Thursday, July 21, 2005

Preparing for "Oracle Job Scheduling"

I got Tim Hall's new book, Oracle Job Scheduling, a day after I started installing Oracle 10g R2 on my home system. I had just installed it at work on one of my development systems and it was literaly click, click, click, done. I figured it would be about the same at home and I could start learning about the job scheduler that night. Started downloading from OTN and, BAM, filesystem filled up. I guess it wouldn't hurt to remove the old software, right? First I removed 9.2.0.5 and only freed up about a gig. I won't need 10.1 now that I got 10.2, right? So I removed it. Then I started the 10.2.0.1 install and the software seemed to install OK. During the database creation, however, I got an ORA-12547 message. I checked out a couple things on metalink and figure my libaio needs to get updated. Off to rhn.redhat.com to get the right rpm and install it. Then I remake oracle. Finally, oracle starts and I can create the database.

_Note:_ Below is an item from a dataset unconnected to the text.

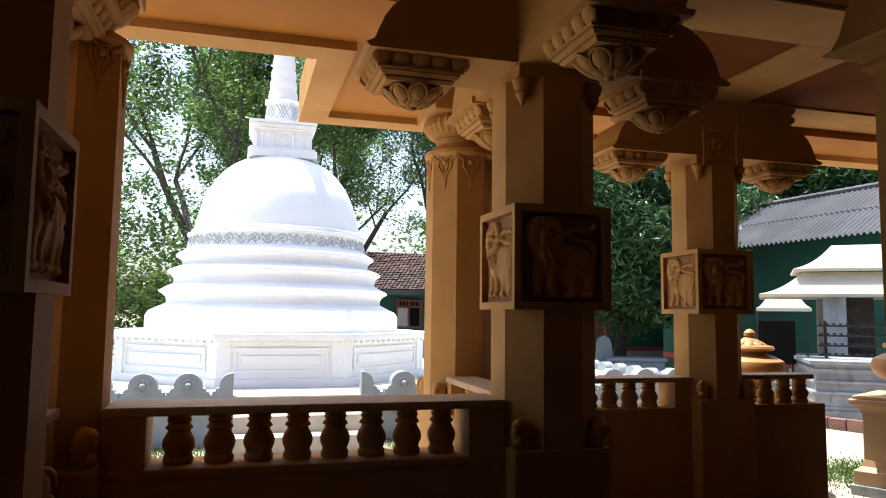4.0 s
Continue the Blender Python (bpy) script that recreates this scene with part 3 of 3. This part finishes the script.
merlon_wall((TX0, TY0, 0), GX0 - TX0, 0, (GX0 - TX0 - 0.487) % 0.475, -1)
merlon_wall((GX1, TY0, 0), TX1 - GX1, 0, 0.516, 1)
merlon_wall((TX0, TY1, 0), TY1 - TY0 - 0.2, -90, 0.3)
merlon_wall((TX1, TY0 + 0.2, -0.1), TY1 - TY0 - 0.2, 90, 0.3)
st = thing("terrace_steps", "three worn cement steps up to the terrace", "steps", at=(0, 0, 0))
for k in range(3):
    part("step", cube(GX0 + 0.01, GX1 - 0.01, TY0 - 0.60 + 0.30 * k, TY0 + 0.35, -0.35, 0.18 * (k + 1) + (0.006 if k == 2 else 0), 0.015), STEP, st)

# ---- green house behind ----
def hip_house(at, turn, length, depth, eave, ridge, label):
    h = thing("green_house", label, "house", at=at, turn=turn)
    part("wall", cube(0, length, 0, depth, 0.45, eave, 0.0), GREEN, h)
    part("red_band", cube(-0.01, length + 0.01, -0.012, depth + 0.01, 0.32, 0.47, 0.0), REDBAND, h)
    part("plinth", cube(-0.02, length + 0.02, -0.02, depth + 0.02, -0.4, 0.33, 0.0), STEP, h)
    return h


H = hip_house((3.2, 22.0, 0), 0, 20.0, 6.0, 2.35, 3.6, "green rendered long house with a clay tiled roof")
slope = math.atan2(1.35, 2.6)
bm = bmesh.new()
rows, cols = 21, 165
for r in range(rows):                                # clay tiles, course by course
    for c in range(cols):
        u0, v0 = -0.7 + c * 0.13 + (0.065 if r % 2 else 0), r * 0.14
        j = random.uniform(-0.012, 0.012)
        base = Matrix.Translation((u0, -0.65, 2.22 + j)) @ Matrix.Rotation(slope, 4, "X") @ Matrix.Translation((0, v0, 0.02))
        q = [base @ Vector(p) for p in ((0, 0, 0.03), (0.065, 0, 0.05), (0.125, 0, 0.03), (0.125, 0.17, 0.0), (0.065, 0.17, 0.02), (0, 0.17, 0.0), (0, 0, 0.005), (0.125, 0, 0.005))]
        v = [bm.verts.new(p) for p in q]
        bm.faces.new((v[0], v[1], v[4], v[5])), bm.faces.new((v[1], v[2], v[3], v[4])), bm.faces.new((v[6], v[7], v[2], v[1], v[0]))
roof_tiles = part("roof_tiles", bm, ROOFTILE, H, "brown weathered clay tiles")
roof_tiles["kind"] = "stuff"
bm = bmesh.new()
sweep(bm, [(-0.70, 2.17), (2.05, 3.58), (4.8, 2.17), (4.8, 2.12), (2.05, 3.5), (-0.70, 2.12)], -0.7, 20.7, Matrix(((0, 1, 0, 0), (1, 0, 0, 0), (0, 0, 1, 0), (0, 0, 0, 1))))
part("roof_deck", bm, ROOFTILE, H)
part("eave_board", cube(-0.7, 20.7, -0.72, -0.66, 2.09, 2.24, 0.0), SHEET, H)


def window(parent, x, z0, z1, w, y=0.0):
    f = part("window", cube(x, x + w, y - 0.03, y + 0.02, z0, z1, 0.0), BLACK, parent, "brown framed window with a fanlight grille")
    bm = bmesh.new()
    t = 0.06
    for bx in ((x, x + t, z0, z1), (x + w - t, x + w, z0, z1), (x + t, x + w - t, z0, z0 + t), (x + t, x + w - t, z1 - t, z1), (x + w / 2 - t / 2, x + w / 2 + t / 2, z0 + t, z1 - t), (x + t, x + w - t, z1 - 0.26, z1 - 0.20)):
        box(bm, bx[0], bx[1], y - 0.07, y - 0.02, bx[2], bx[3])
    for k in range(7):
        u = x + t + (w - 2 * t) * (k + 0.5) / 7
        box(bm, u - 0.012, u + 0.012, y - 0.05, y - 0.032, z1 - 0.20, z1 - t)
    part("window_frame", bm, WOOD, f)
    part("pane", cube(x + t, x + w / 2 - t / 2, y - 0.045, y - 0.032, z0 + t, z1 - 0.27, 0.0), GLASSY, f)


for wx in (1.50, 6.2, 9.5, 13.5):
    window(H, wx, 1.06, 1.96, 0.83)
part("door", cube(8.1, 9.0, -0.04, 0.02, 0.33, 2.1, 0.0), WOOD, H)

# ---- side building with the corrugated roof ----
E1, E2 = Vector((12.142, 15.05, 3.3)), Vector((12.51, 11.41, 3.3))
along = (E2 - E1).normalized()
inward = Vector((-along.y, along.x, 0))
ang = math.degrees(math.atan2(along.y, along.x))
S0 = E1 - along * 4.0
S = thing("side_building", "dark green building with a grey corrugated sheet roof", "building", at=(S0.x, S0.y, 0), turn=ang)
part("wall", cube(0, 16, 0.7, 5, -0.4, 3.5, 0.0), GREEN, S)
part("red_band", cube(0, 16, 0.685, 0.72, 0.3, 0.45, 0.0), REDBAND, S)
bm = bmesh.new()
n = 16 * 7 * 6
run, rise = 1.95, 1.3
wave = [(16.0 * i / n, 0.032 * math.sin(2 * math.pi * i / 6)) for i in range(n + 1)]
lo = [bm.verts.new((u, 0, 3.3 + d)) for u, d in wave]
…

I know I promised Tim I'd review his book on my blog. I open up the book to an icon caricature of Don Burleson giving me a gigantic "thumbs up". I can't deal with this, I'm going to bed.

4 comments:

Tim... said...

:)

Don Burleson said...

"I open up the book to an icon caricature of Don Burleson giving me a gigantic "thumbs up". I can't deal with this, I'm going to bed."

Ha! You made me spit my coffee all over the monitor!

Please don't let my tacit endorsement of Dr. Tim's book influence you. . .

It's my job to promote Tim's book, (I paid the publishing expenses out of my own pocket), but I really, really think he has done an outstanding job with an important Oracle topic. . .

Anonymous said...

Don Burleson said...

It's my job to promote Tim's book, (I paid the publishing expenses out of my own pocket)...

You must be having a very big pocket! Don't you?!

Anonymous said...

Hahaha...I still haven't opened Robin Schumacher that I gotten free from OpenWorld last year...

I don't think you can avoid that since Rampant Press is owned by DKB.